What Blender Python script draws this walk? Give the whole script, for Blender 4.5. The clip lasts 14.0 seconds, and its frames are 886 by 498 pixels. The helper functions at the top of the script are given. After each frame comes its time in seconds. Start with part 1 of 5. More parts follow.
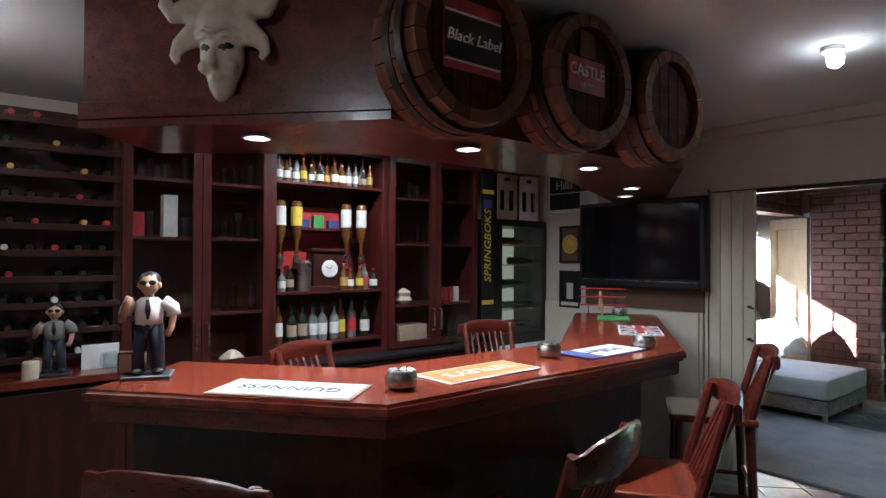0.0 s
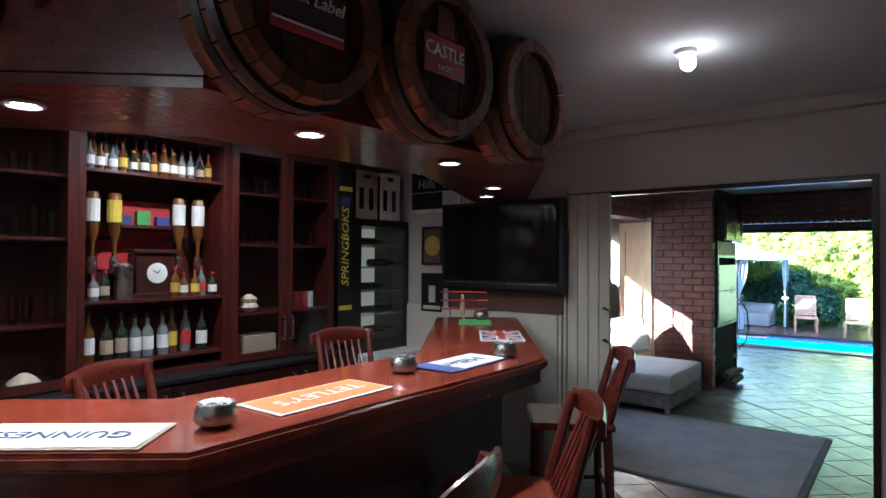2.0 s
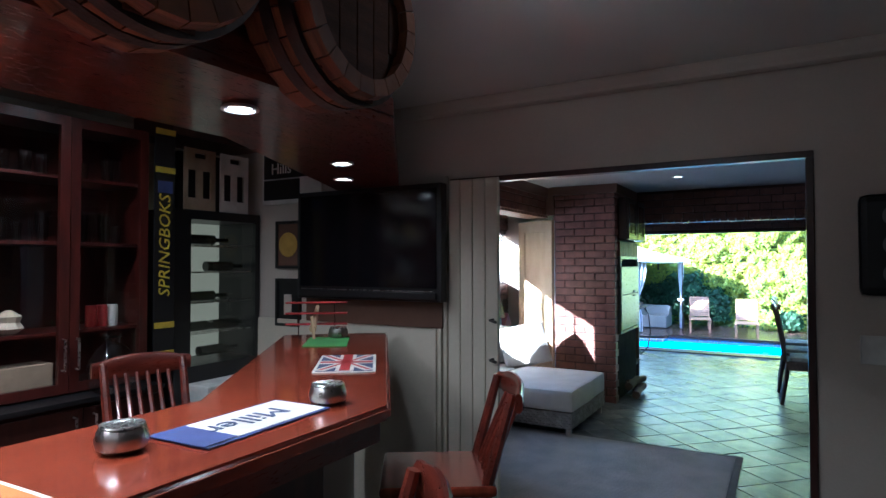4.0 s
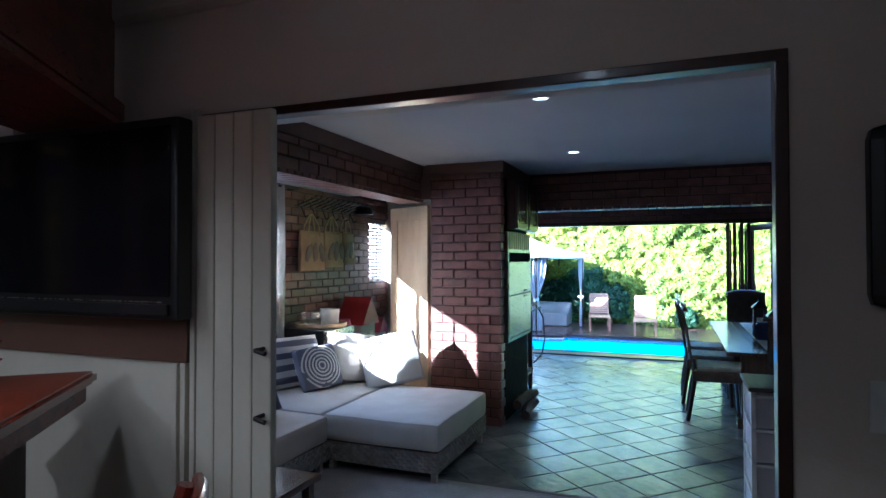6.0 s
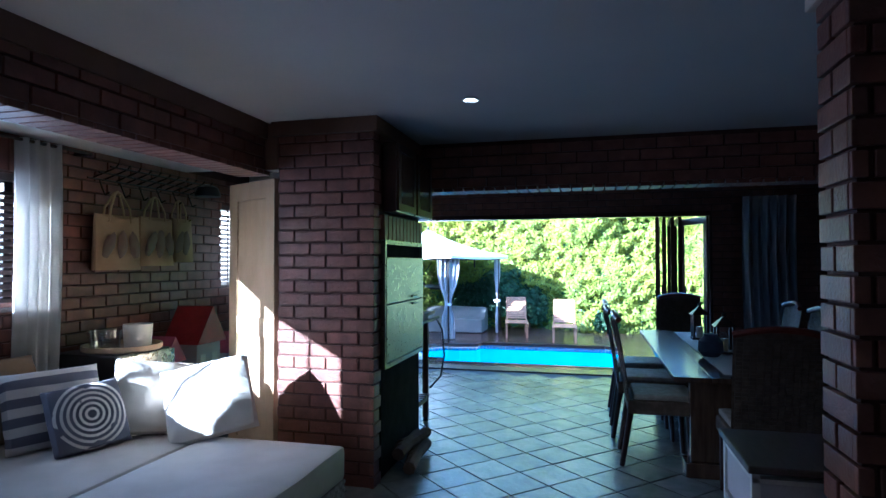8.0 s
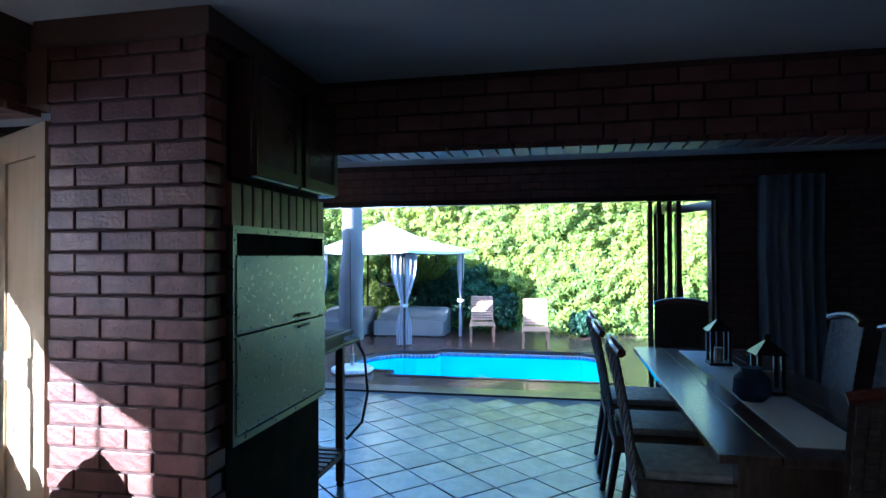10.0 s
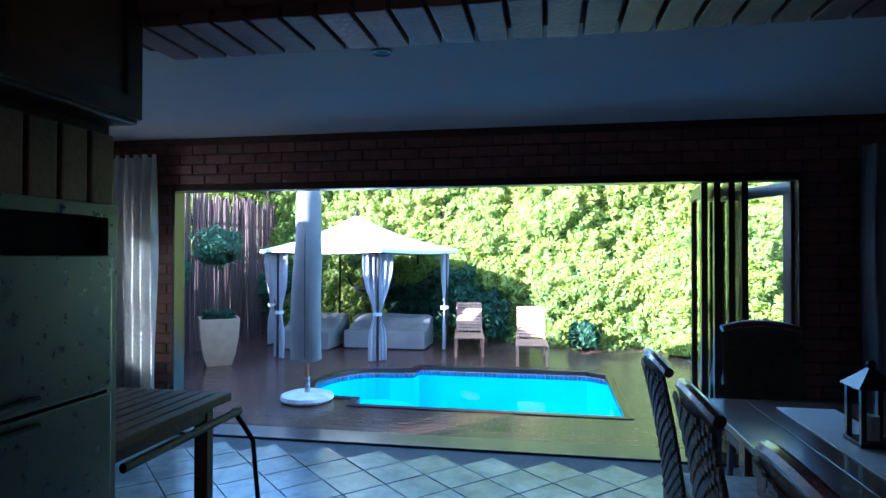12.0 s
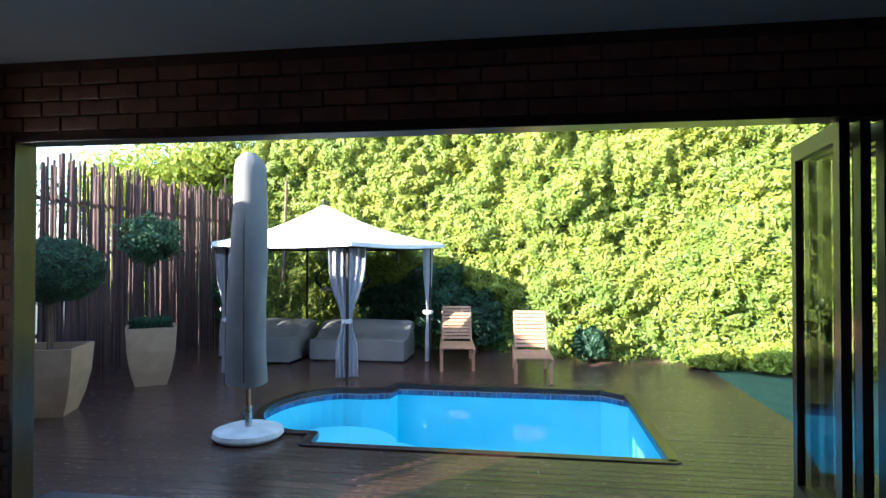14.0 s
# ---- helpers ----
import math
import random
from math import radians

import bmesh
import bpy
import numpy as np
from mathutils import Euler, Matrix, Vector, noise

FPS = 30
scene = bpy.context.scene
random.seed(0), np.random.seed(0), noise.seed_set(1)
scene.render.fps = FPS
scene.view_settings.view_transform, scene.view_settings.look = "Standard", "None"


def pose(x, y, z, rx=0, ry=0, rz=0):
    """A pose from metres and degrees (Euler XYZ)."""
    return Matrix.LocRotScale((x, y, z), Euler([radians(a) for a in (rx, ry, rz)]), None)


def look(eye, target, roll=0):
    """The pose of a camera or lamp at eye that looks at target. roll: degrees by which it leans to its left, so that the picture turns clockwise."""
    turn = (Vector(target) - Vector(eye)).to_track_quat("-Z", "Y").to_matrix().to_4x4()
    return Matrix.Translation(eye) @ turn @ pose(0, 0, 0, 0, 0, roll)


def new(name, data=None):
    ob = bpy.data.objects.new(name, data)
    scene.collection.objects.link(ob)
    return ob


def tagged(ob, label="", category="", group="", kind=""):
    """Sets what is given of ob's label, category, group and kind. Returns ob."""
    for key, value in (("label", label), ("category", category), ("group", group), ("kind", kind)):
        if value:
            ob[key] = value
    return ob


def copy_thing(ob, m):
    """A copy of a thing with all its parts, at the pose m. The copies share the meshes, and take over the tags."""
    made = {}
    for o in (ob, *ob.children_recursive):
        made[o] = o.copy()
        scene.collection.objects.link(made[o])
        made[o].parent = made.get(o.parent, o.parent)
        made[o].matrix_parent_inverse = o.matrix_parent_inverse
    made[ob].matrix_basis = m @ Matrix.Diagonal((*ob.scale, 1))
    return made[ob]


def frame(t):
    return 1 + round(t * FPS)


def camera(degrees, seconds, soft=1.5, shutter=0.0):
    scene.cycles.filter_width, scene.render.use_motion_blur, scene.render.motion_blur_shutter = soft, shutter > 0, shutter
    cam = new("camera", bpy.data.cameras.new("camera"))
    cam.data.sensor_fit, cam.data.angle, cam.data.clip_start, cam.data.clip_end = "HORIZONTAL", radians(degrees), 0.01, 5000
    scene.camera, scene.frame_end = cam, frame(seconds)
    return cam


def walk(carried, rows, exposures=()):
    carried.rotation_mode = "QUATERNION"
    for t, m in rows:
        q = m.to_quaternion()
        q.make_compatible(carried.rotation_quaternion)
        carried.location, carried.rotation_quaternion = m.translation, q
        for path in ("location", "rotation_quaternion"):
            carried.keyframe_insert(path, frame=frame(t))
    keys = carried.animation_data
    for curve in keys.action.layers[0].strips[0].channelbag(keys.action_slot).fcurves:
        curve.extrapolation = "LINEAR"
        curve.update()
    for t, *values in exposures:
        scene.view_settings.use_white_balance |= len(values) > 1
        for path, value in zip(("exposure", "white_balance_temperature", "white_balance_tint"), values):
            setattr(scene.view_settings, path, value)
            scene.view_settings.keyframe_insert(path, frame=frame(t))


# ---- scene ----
★ ★ ★
> _WRITTEN PROBLEM_:
All of the lines above should be retyped precisely, apart from the pictures.

> _COMPLETE ANSWER_:
What Blender Python script draws this walk? Give the whole script, for Blender 4.5. The clip lasts 14.0 seconds, and its frames are 886 by 498 pixels. The helper functions at the top of the script are given. After each frame comes its time in seconds. Start with part 1 of 5. More parts follow.
0.0 s
2.0 s
4.0 s
6.0 s
8.0 s
10.0 s
12.0 s
14.0 s
# ---- helpers ----
import math
import random
from math import radians

import bmesh
import bpy
import numpy as np
from mathutils import Euler, Matrix, Vector, noise

FPS = 30
scene = bpy.context.scene
random.seed(0), np.random.seed(0), noise.seed_set(1)
scene.render.fps = FPS
scene.view_settings.view_transform, scene.view_settings.look = "Standard", "None"


def pose(x, y, z, rx=0, ry=0, rz=0):
    """A pose from metres and degrees (Euler XYZ)."""
    return Matrix.LocRotScale((x, y, z), Euler([radians(a) for a in (rx, ry, rz)]), None)


def look(eye, target, roll=0):
    """The pose of a camera or lamp at eye that looks at target. roll: degrees by which it leans to its left, so that the picture turns clockwise."""
    turn = (Vector(target) - Vector(eye)).to_track_quat("-Z", "Y").to_matrix().to_4x4()
    return Matrix.Translation(eye) @ turn @ pose(0, 0, 0, 0, 0, roll)


def new(name, data=None):
    ob = bpy.data.objects.new(name, data)
    scene.collection.objects.link(ob)
    return ob


def tagged(ob, label="", category="", group="", kind=""):
    """Sets what is given of ob's label, category, group and kind. Returns ob."""
    for key, value in (("label", label), ("category", category), ("group", group), ("kind", kind)):
        if value:
            ob[key] = value
    return ob


def copy_thing(ob, m):
    """A copy of a thing with all its parts, at the pose m. The copies share the meshes, and take over the tags."""
    made = {}
    for o in (ob, *ob.children_recursive):
        made[o] = o.copy()
        scene.collection.objects.link(made[o])
        made[o].parent = made.get(o.parent, o.parent)
        made[o].matrix_parent_inverse = o.matrix_parent_inverse
    made[ob].matrix_basis = m @ Matrix.Diagonal((*ob.scale, 1))
    return made[ob]


def frame(t):
    return 1 + round(t * FPS)


def camera(degrees, seconds, soft=1.5, shutter=0.0):
    scene.cycles.filter_width, scene.render.use_motion_blur, scene.render.motion_blur_shutter = soft, shutter > 0, shutter
    cam = new("camera", bpy.data.cameras.new("camera"))
    cam.data.sensor_fit, cam.data.angle, cam.data.clip_start, cam.data.clip_end = "HORIZONTAL", radians(degrees), 0.01, 5000
    scene.camera, scene.frame_end = cam, frame(seconds)
    return cam


def walk(carried, rows, exposures=()):
    carried.rotation_mode = "QUATERNION"
    for t, m in rows:
        q = m.to_quaternion()
        q.make_compatible(carried.rotation_quaternion)
        carried.location, carried.rotation_quaternion = m.translation, q
        for path in ("location", "rotation_quaternion"):
            carried.keyframe_insert(path, frame=frame(t))
    keys = carried.animation_data
    for curve in keys.action.layers[0].strips[0].channelbag(keys.action_slot).fcurves:
        curve.extrapolation = "LINEAR"
        curve.update()
    for t, *values in exposures:
        scene.view_settings.use_white_balance |= len(values) > 1
        for path, value in zip(("exposure", "white_balance_temperature", "white_balance_tint"), values):
            setattr(scene.view_settings, path, value)
            scene.view_settings.keyframe_insert(path, frame=frame(t))


# ---- scene ----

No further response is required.